Overall Training Progress: 100%|██████████| 10/10 [00:24<00:00,  2.50s/it, Best Val Accuracy=65.00%, Current Train Accuracy=67.04%, Current Val Accuracy=65.00%]


## 2. Trying VGG16

In [7]:
# Prepare data into dataloader
from torchvision.models import vgg16, VGG16_Weights
weights = VGG16_Weights.DEFAULT
preprocess = weights.transforms()

train_data = ImageFolder(train_dir, transform=preprocess)
valid_data = ImageFolder(valid_dir, transform=preprocess)
test_data = ImageFolder(test_dir, transform=preprocess)
train_loader = DataLoader(train_data, batch_size=batch_size, shuffle=True)
valid_loader = DataLoader(valid_data, batch_size=batch_size, shuffle=True)
test_loader = DataLoader(test_data, batch_size=batch_size, shuffle=False)

In [8]:
criterion = nn.CrossEntropyLoss()
vgg16 = modify_model_output('vgg16', num_classes, device)
optimizer = optim.SGD(vgg16.parameters(), lr=0.001, momentum=0.3)
model_name = "VGG16"
date_time = time.time()
logger.add(f"logs/{model_name}/training_log-{date_time}.log", format="{time} {level} {message}", level="INFO")
train_validate_model(num_epochs=20, model=vgg16, train_loader=train_loader, valid_loader=valid_loader, criterion=criterion, optimizer=optimizer, device=device, model_save_path="models/vgg16.pth")  

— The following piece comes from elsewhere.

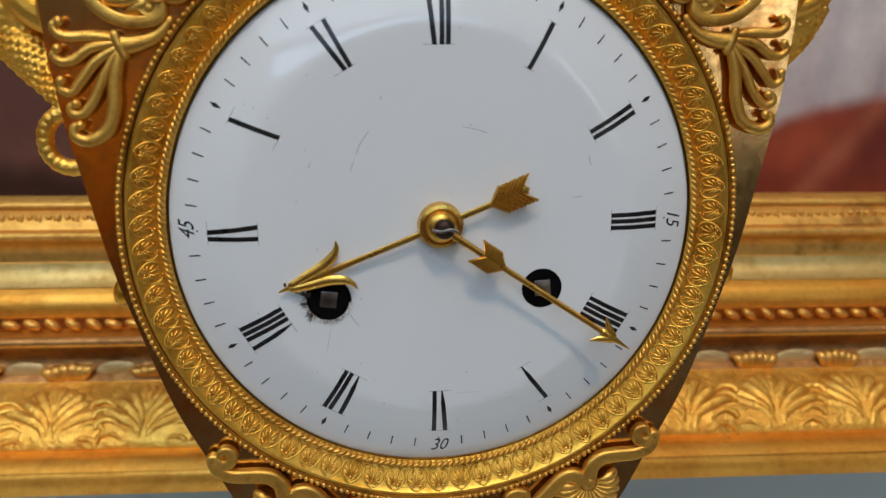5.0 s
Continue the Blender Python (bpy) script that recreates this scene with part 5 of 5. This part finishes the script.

Overall Training Progress: 100%|██████████| 20/20 [01:07<00:00,  3.38s/it, Best Val Accuracy=93.89%, Current Train Accuracy=98.15%, Current Val Accuracy=91.11%]


## 3. Trying AlexNet

In [None]:
criterion = nn.CrossEntropyLoss()
optimizer = optim.SGD(alexnet.parameters(), lr=0.001, momentum=0.3)
model_name = "AlexNet"
date_time = time.time()
logger.add(f"logs/{model_name}/training_log-{date_time}.log", format="{time} {level} {message}", level="INFO")
train_validate_model(num_epochs=10, model=alexnet, train_loader=train_loader, valid_loader=valid_loader, criterion=criterion, optimizer=optimizer, device=device, model_save_path="models/best_alexnet_model.pth")

Since VGG16 was able to achieve nearly 88% accuracy on the validation set, let's start off with VGG16 as our base model to improve upon.